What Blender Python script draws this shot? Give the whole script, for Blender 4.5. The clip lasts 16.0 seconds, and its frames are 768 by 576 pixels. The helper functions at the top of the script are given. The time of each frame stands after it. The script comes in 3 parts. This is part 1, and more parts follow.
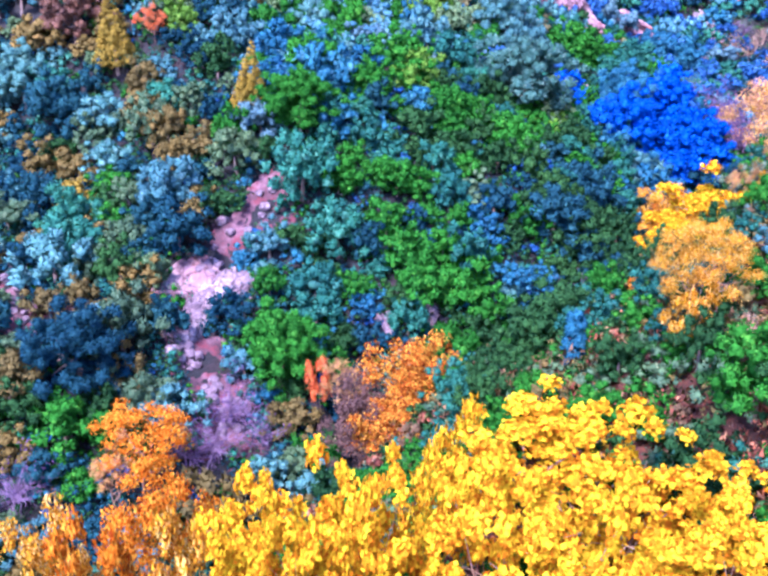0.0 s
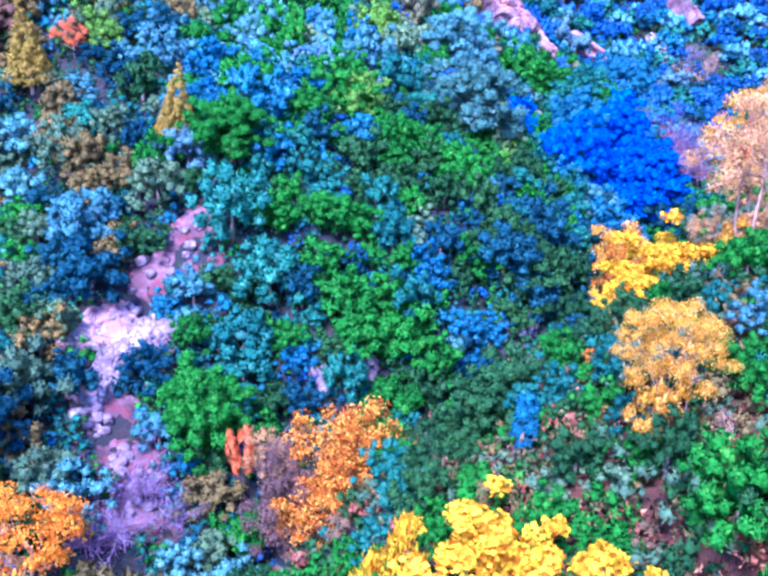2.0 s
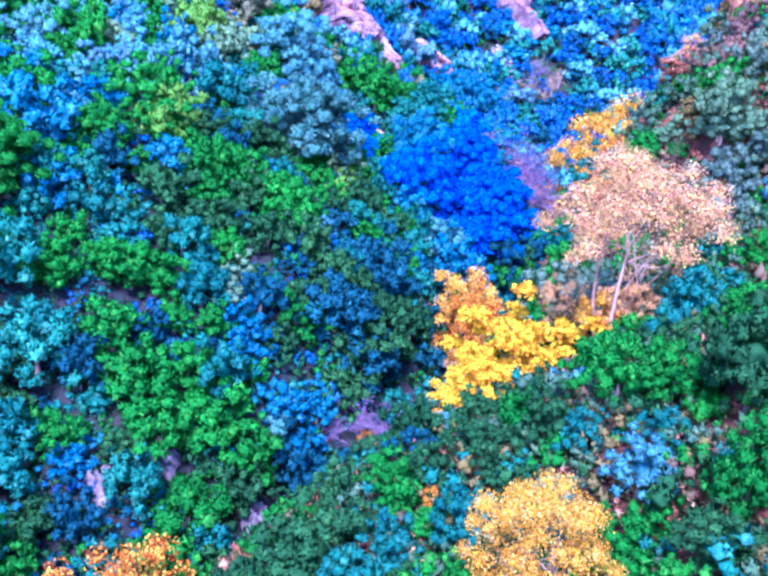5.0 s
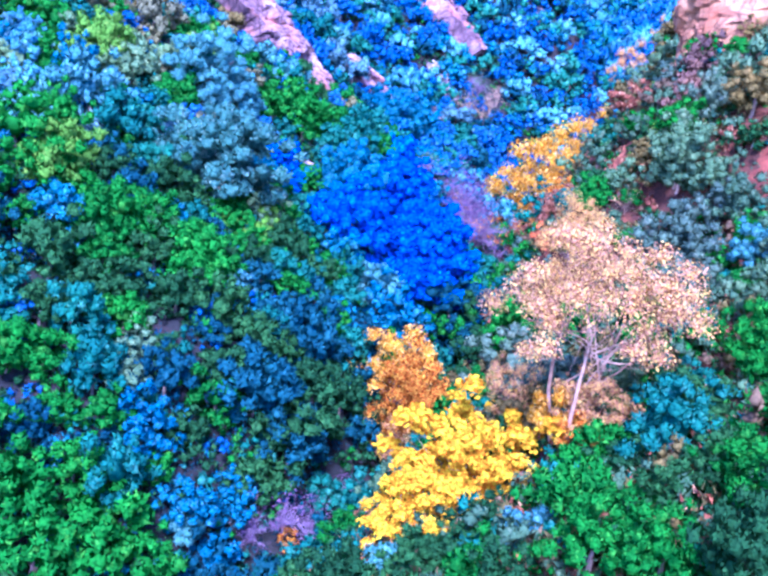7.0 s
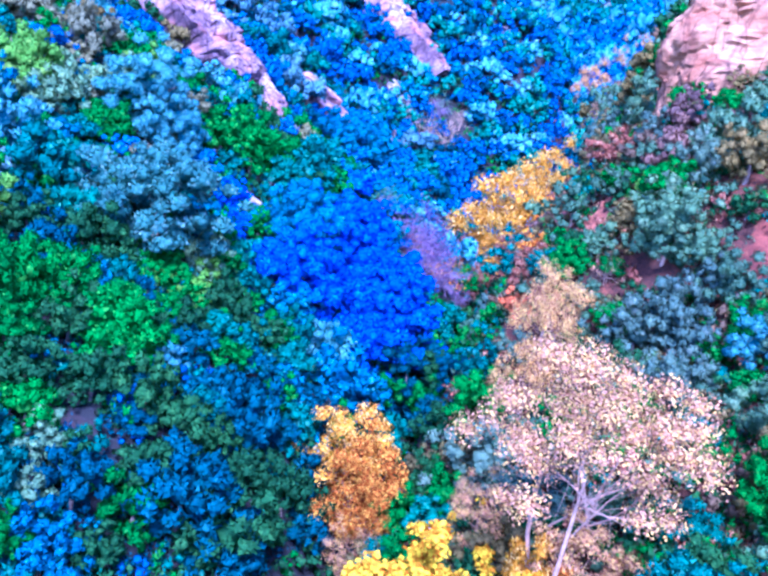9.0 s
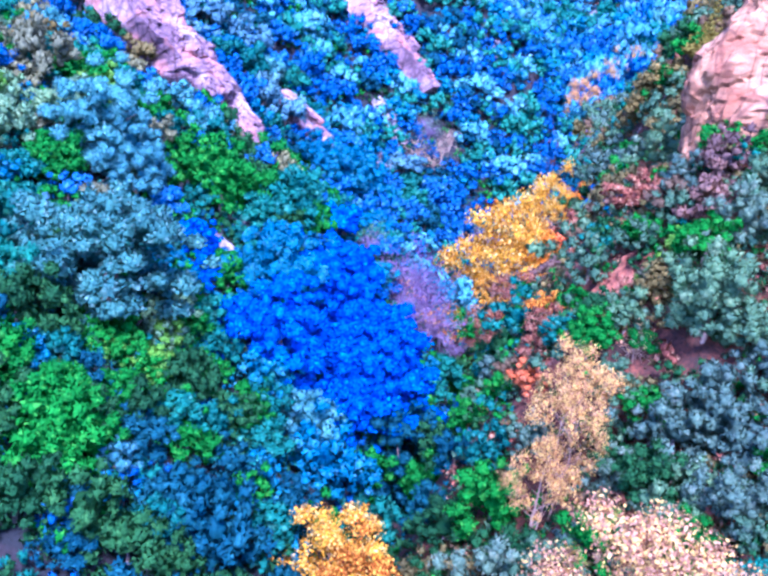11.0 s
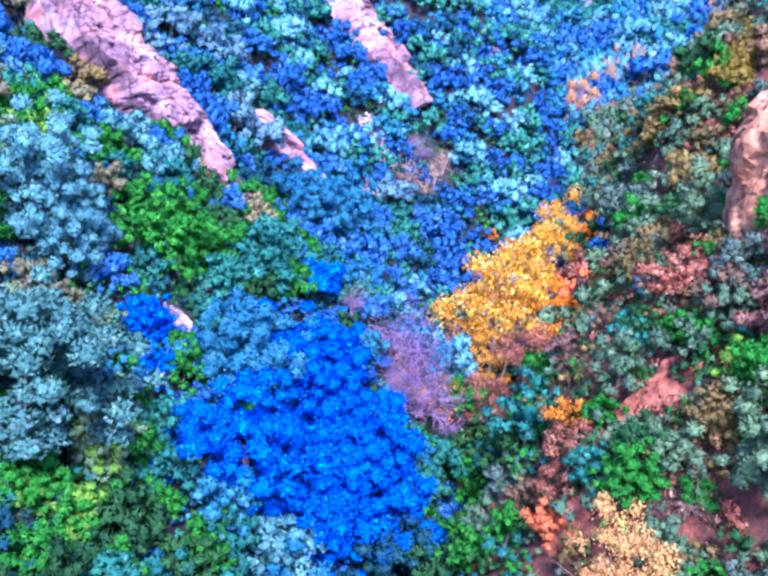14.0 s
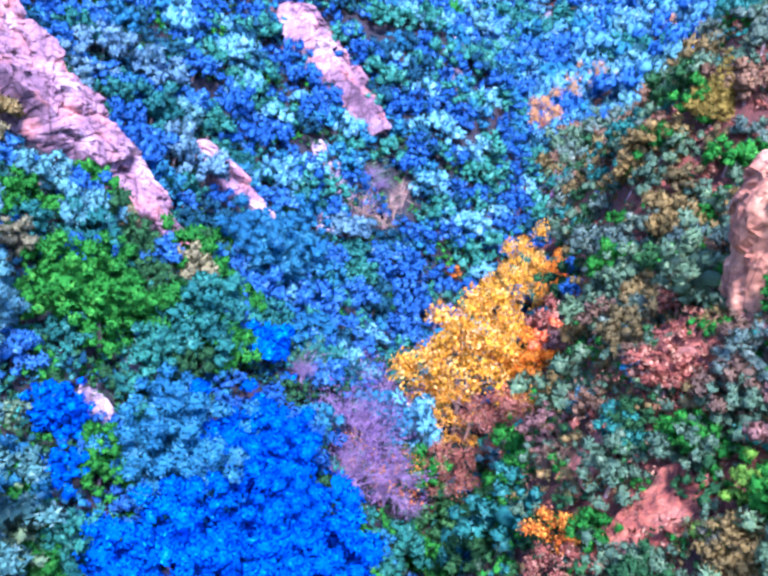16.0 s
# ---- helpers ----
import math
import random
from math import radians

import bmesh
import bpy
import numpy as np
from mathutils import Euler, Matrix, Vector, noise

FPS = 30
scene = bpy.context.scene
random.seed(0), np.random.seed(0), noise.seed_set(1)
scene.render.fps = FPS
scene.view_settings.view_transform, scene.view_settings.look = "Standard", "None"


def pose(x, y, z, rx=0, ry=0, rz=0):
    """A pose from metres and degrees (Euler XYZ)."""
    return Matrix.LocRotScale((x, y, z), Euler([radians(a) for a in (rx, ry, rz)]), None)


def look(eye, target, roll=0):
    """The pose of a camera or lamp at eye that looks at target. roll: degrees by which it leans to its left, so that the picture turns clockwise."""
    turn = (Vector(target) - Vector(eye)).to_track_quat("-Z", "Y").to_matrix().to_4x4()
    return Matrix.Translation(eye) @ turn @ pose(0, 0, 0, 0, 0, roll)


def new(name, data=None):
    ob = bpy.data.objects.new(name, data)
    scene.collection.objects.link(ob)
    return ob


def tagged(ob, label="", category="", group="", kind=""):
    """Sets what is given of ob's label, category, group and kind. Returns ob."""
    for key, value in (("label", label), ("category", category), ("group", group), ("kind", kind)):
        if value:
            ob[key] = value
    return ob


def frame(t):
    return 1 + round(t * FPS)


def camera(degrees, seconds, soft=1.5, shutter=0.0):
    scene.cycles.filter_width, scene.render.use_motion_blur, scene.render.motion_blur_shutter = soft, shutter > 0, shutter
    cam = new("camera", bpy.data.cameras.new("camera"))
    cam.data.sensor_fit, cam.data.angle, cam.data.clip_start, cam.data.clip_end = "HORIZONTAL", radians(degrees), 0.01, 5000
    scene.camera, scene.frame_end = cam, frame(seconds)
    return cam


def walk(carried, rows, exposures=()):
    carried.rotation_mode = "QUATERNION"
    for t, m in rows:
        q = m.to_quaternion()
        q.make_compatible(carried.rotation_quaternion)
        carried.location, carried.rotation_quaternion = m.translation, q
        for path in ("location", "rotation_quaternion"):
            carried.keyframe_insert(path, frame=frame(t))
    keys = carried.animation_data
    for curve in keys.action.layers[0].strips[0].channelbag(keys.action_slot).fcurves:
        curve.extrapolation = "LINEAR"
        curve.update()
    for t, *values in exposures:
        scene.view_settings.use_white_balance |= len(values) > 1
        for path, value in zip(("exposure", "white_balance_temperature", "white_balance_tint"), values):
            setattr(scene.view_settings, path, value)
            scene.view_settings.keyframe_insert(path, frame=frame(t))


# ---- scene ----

Stated exercise: Please write out all the data again word for word, but not the pictures.

Solution to the exercise:
What Blender Python script draws this shot? Give the whole script, for Blender 4.5. The clip lasts 16.0 seconds, and its frames are 768 by 576 pixels. The helper functions at the top of the script are given. The time of each frame stands after it. The script comes in 3 parts. This is part 1, and more parts follow.
0.0 s
2.0 s
5.0 s
7.0 s
9.0 s
11.0 s
14.0 s
16.0 s
# ---- helpers ----
import math
import random
from math import radians

import bmesh
import bpy
import numpy as np
from mathutils import Euler, Matrix, Vector, noise

FPS = 30
scene = bpy.context.scene
random.seed(0), np.random.seed(0), noise.seed_set(1)
scene.render.fps = FPS
scene.view_settings.view_transform, scene.view_settings.look = "Standard", "None"


def pose(x, y, z, rx=0, ry=0, rz=0):
    """A pose from metres and degrees (Euler XYZ)."""
    return Matrix.LocRotScale((x, y, z), Euler([radians(a) for a in (rx, ry, rz)]), None)


def look(eye, target, roll=0):
    """The pose of a camera or lamp at eye that looks at target. roll: degrees by which it leans to its left, so that the picture turns clockwise."""
    turn = (Vector(target) - Vector(eye)).to_track_quat("-Z", "Y").to_matrix().to_4x4()
    return Matrix.Translation(eye) @ turn @ pose(0, 0, 0, 0, 0, roll)


def new(name, data=None):
    ob = bpy.data.objects.new(name, data)
    scene.collection.objects.link(ob)
    return ob


def tagged(ob, label="", category="", group="", kind=""):
    """Sets what is given of ob's label, category, group and kind. Returns ob."""
    for key, value in (("label", label), ("category", category), ("group", group), ("kind", kind)):
        if value:
            ob[key] = value
    return ob


def frame(t):
    return 1 + round(t * FPS)


def camera(degrees, seconds, soft=1.5, shutter=0.0):
    scene.cycles.filter_width, scene.render.use_motion_blur, scene.render.motion_blur_shutter = soft, shutter > 0, shutter
    cam = new("camera", bpy.data.cameras.new("camera"))
    cam.data.sensor_fit, cam.data.angle, cam.data.clip_start, cam.data.clip_end = "HORIZONTAL", radians(degrees), 0.01, 5000
    scene.camera, scene.frame_end = cam, frame(seconds)
    return cam


def walk(carried, rows, exposures=()):
    carried.rotation_mode = "QUATERNION"
    for t, m in rows:
        q = m.to_quaternion()
        q.make_compatible(carried.rotation_quaternion)
        carried.location, carried.rotation_quaternion = m.translation, q
        for path in ("location", "rotation_quaternion"):
            carried.keyframe_insert(path, frame=frame(t))
    keys = carried.animation_data
    for curve in keys.action.layers[0].strips[0].channelbag(keys.action_slot).fcurves:
        curve.extrapolation = "LINEAR"
        curve.update()
    for t, *values in exposures:
        scene.view_settings.use_white_balance |= len(values) > 1
        for path, value in zip(("exposure", "white_balance_temperature", "white_balance_tint"), values):
            setattr(scene.view_settings, path, value)
            scene.view_settings.keyframe_insert(path, frame=frame(t))


# ---- scene ----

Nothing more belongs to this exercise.